Monday, May 12, 2014

The Pedagogical Significance of the Sequence of Canonical Books

I have usually found unpersuasive attempts to derive hermeneutical significance from the order of books in the biblical canon. I have blogged on this before (e.g. here). It is one of the themes underlying my recent NTS article on Matt. 23:35. One of the reasons that such ideas have not found favor with me is that the ancients seem to have known nothing about it. They do not interpret books according to a particular sequence (the Minor Prophets, for example, or the books comprising the Ketuvim in the Jewish canon).

But, Frans van Liere's Introduction to the Medieval Bible (Cambridge, 2014) has reminded me that the ancients did in fact find pedagogical significance to the sequence of Solomonic books: Proverbs, Ecclesiastes, Song of Songs. One should begin with Proverbs, continue with Ecclesiastes, and approach Song of Songs--which speaks of the love of Christ and the Church in the sensual language of human erotic love--only when one has attained substantial spiritual maturity.

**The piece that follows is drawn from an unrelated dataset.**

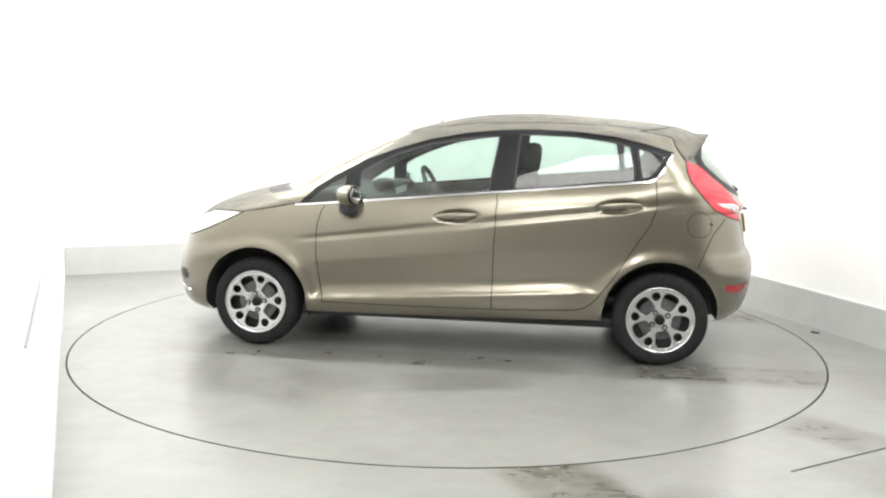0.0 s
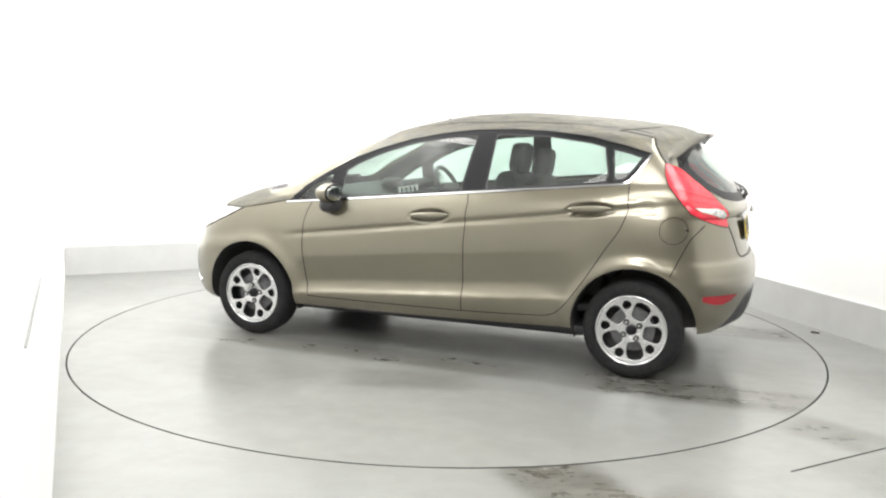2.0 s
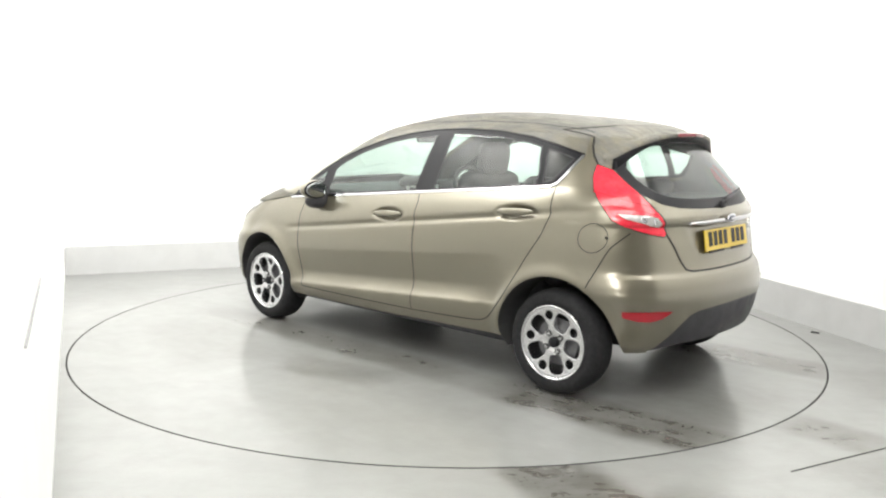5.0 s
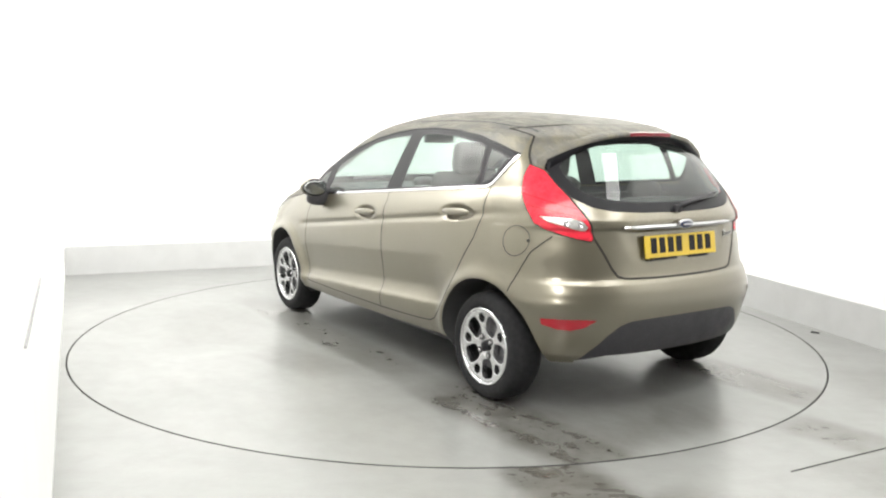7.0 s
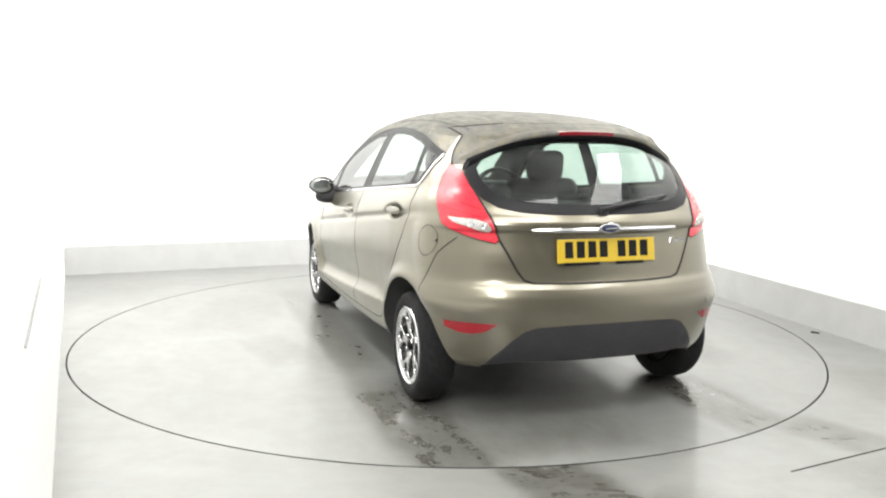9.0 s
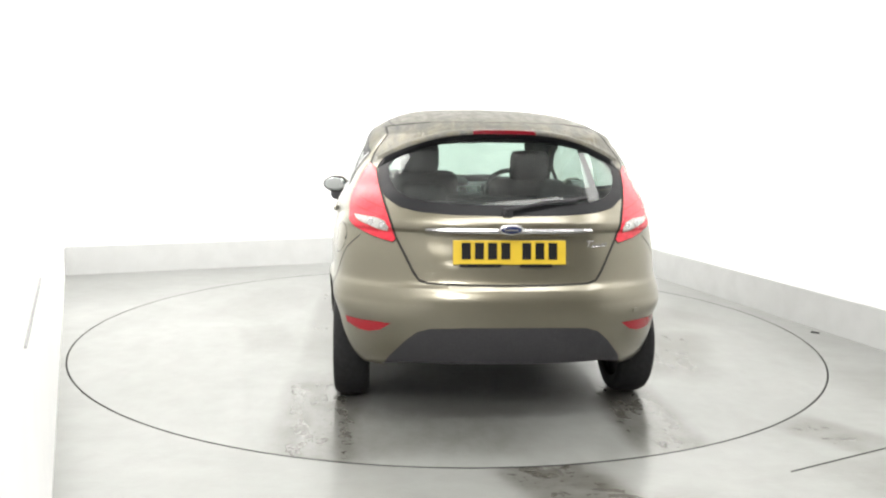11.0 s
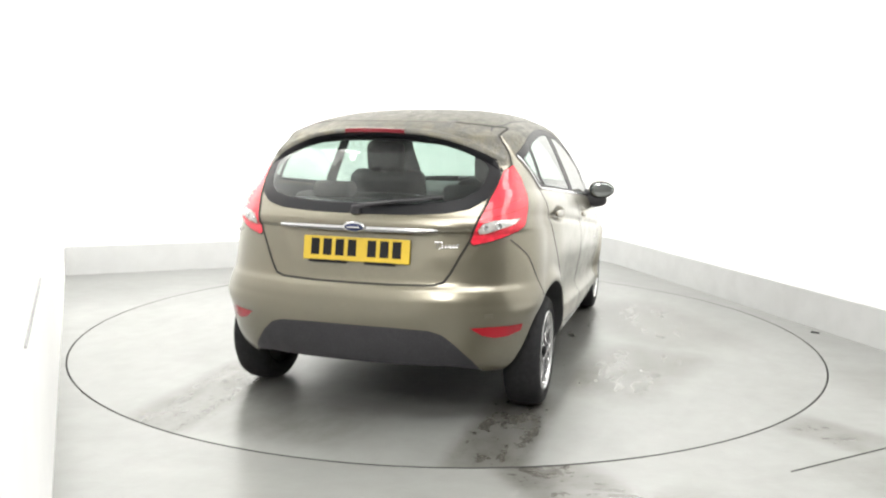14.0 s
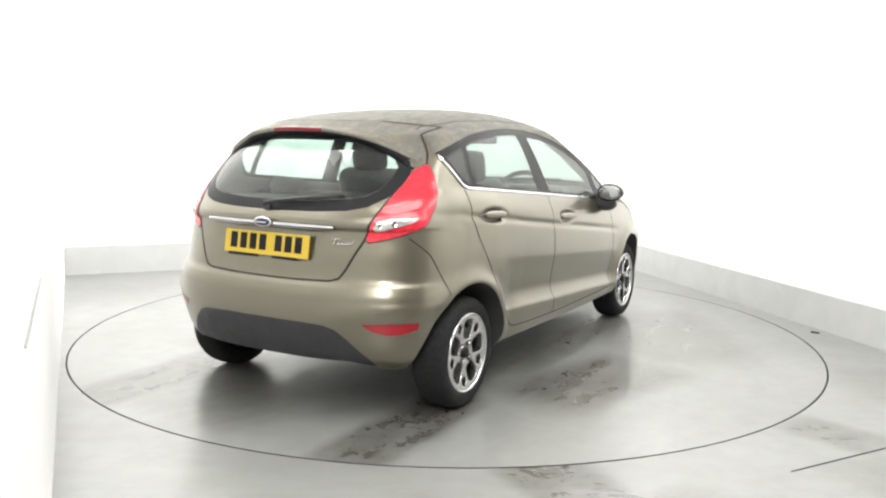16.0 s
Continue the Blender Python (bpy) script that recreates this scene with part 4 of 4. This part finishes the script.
# ---- inside the car ----
rounded((0.50, 1.30, 0.20), pose(0.72, 0, 0.86, 0, -8, 0), 0.07, M_DASH, "dashboard", car, "dark dashboard")
rounded((0.16, 0.36, 0.08), pose(0.56, -0.36, 0.965), 0.03, M_DASH, "instrument_hood", car)
bm = bmesh.new()
R, r = 0.185, 0.017
rows = []
for i in range(40):
    a = 2 * math.pi * i / 40
    rows.append([bm.verts.new(((R + r * math.cos(b)) * math.cos(a), (R + r * math.cos(b)) * math.sin(a), r * math.sin(b))) for b in np.linspace(0, 2 * math.pi, 10, endpoint=False)])
for i in range(40):
    for k in range(10):
        bm.faces.new((rows[i][k], rows[(i + 1) % 40][k], rows[(i + 1) % 40][(k + 1) % 10], rows[i][(k + 1) % 10]))
bmesh.ops.recalc_face_normals(bm, faces=bm.faces[:])
sw = part("steering_wheel", bm, M_DASH, car, "black steering wheel", smooth=True)
sw.matrix_basis = pose(0.30, -0.36, 0.93, 0, -65, 0)
part("steering_hub", blob((0, 0, 0), (0.06, 0.16, 0.025), 3), M_DASH, sw, smooth=True)
rounded((0.03, 0.24, 0.065), pose(0.42, 0.0, 1.315, 0, 10, 0), 0.012, M_DASH, "interior_mirror", car, "black interior mirror")
part("display_pod", blob((0.60, 0.0, 0.99), (0.07, 0.085, 0.045), 2.6), M_DASH, car, "dark rounded display pod on the dashboard", smooth=True)
# pale strip with five teeth at the middle of the dashboard
console = part("dash_strip", box_bm((0.012, 0.33, 0.010), pose(0.475, 0.0, 0.972), 0.002), M_DASH_STRIP, car, "pale toothed strip across the dashboard")
for k in range(5):
    part("dash_strip_tooth", box_bm((0.012, 0.022, 0.034), pose(0.474, 0.15 - 0.075 * k, 0.954, 0, 15, 0), 0.003), M_DASH_STRIP, console)


def make_seat(name):
    seat = new(name)
    seat.parent = car
    seat["label"] = "dark grey fabric seat with headrest"
    part("cushion", box_bm((0.52, 0.50, 0.16), pose(0.12, 0, 0.0, 0, -6, 0), 0.06, 3), M_FABRIC, seat, smooth=True)
    part("backrest", box_bm((0.15, 0.48, 0.60), pose(-0.20, 0, 0.34, 0, -14, 0), 0.06, 3), M_FABRIC, seat, smooth=True)
    part("headrest", box_bm((0.10, 0.24, 0.19), pose(-0.29, 0, 0.715, 0, -8, 0), 0.045, 3), M_FABRIC, seat, smooth=True)
    for s in BOTH:
        part("headrest_post", tube([(-0.265, s * 0.06, 0.58), (-0.285, s * 0.06, 0.68)], 0.006, 8), M_CHROME, seat)
    return seat


seat = make_seat("front_seat")
seat.matrix_basis = pose(-0.16, 0.34, 0.492)
copy_thing(seat, pose(-0.14, -0.34, 0.445))
bench = new("rear_bench")
bench.parent = car
bench["label"] = "dark grey fabric rear bench"
part("bench_cushion", box_bm((0.50, 1.24, 0.18), pose(-0.80, 0, 0.52, 0, -5, 0), 0.06, 3), M_FABRIC, bench, smooth=True)
part("bench_backrest", box_bm((0.15, 1.22, 0.52), pose(-1.12, 0, 0.78, 0, -16, 0), 0.06, 3), M_FABRIC, bench, smooth=True)
for y in (0.36, -0.36):
    part("bench_headrest", box_bm((0.09, 0.24, 0.10), pose(-1.20, y, 1.045, 0, -10, 0), 0.04, 3), M_FABRIC, bench, smooth=True)
rounded((0.40, 1.05, 0.03), pose(-1.42, 0, 1.0, 0, 2, 0), 0.01, M_DASH, "parcel_shelf", car, "dark parcel shelf")
rounded((2.2, 1.36, 0.05), pose(-0.25, 0, 0.36), 0.02, M_DASH, "cabin_floor", car, "dark cabin floor")


def motions():
    """The turntable and the car on it turn together, clockwise from above."""
    rows_car, rows_disc = [], []
    for t, h in enumerate(HEADINGS):
        a = radians(h)
        ox, oy = CAR_OFFSET
        rows_car.append((float(t), pose(math.cos(a) * ox - math.sin(a) * oy, math.sin(a) * ox + math.cos(a) * oy, 0, 0, 0, h)))
        rows_disc.append((float(t), pose(TURN_CENTRE[0], TURN_CENTRE[1], 0, 0, 0, h)))
    walk(car, rows_car)
    walk(turntable, rows_disc)


motions()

This idea already finds expression in Origen's Commentary on the Song of Songs, and it is echoed by Basil of Caesarea, Gregory of Nyssa, Jerome, and no doubt others. (For exact references, see pp. 40-41 of my book.) Van Liere's Introduction (p. 161) shows that the idea still found adherents in the twelfth century with Richard of Saint Victor, Explicatio in Canticum Canticorum (PL 196.409) and Gilbert Foliot, Expositio in Canticum Canticorum (PL 202.1150a-b).

I don't think this overthrows my previously expressed doubts about ancient attestation of hermeneutical significance of the sequence of the canon, but it does provide an interesting footnote to that discussion.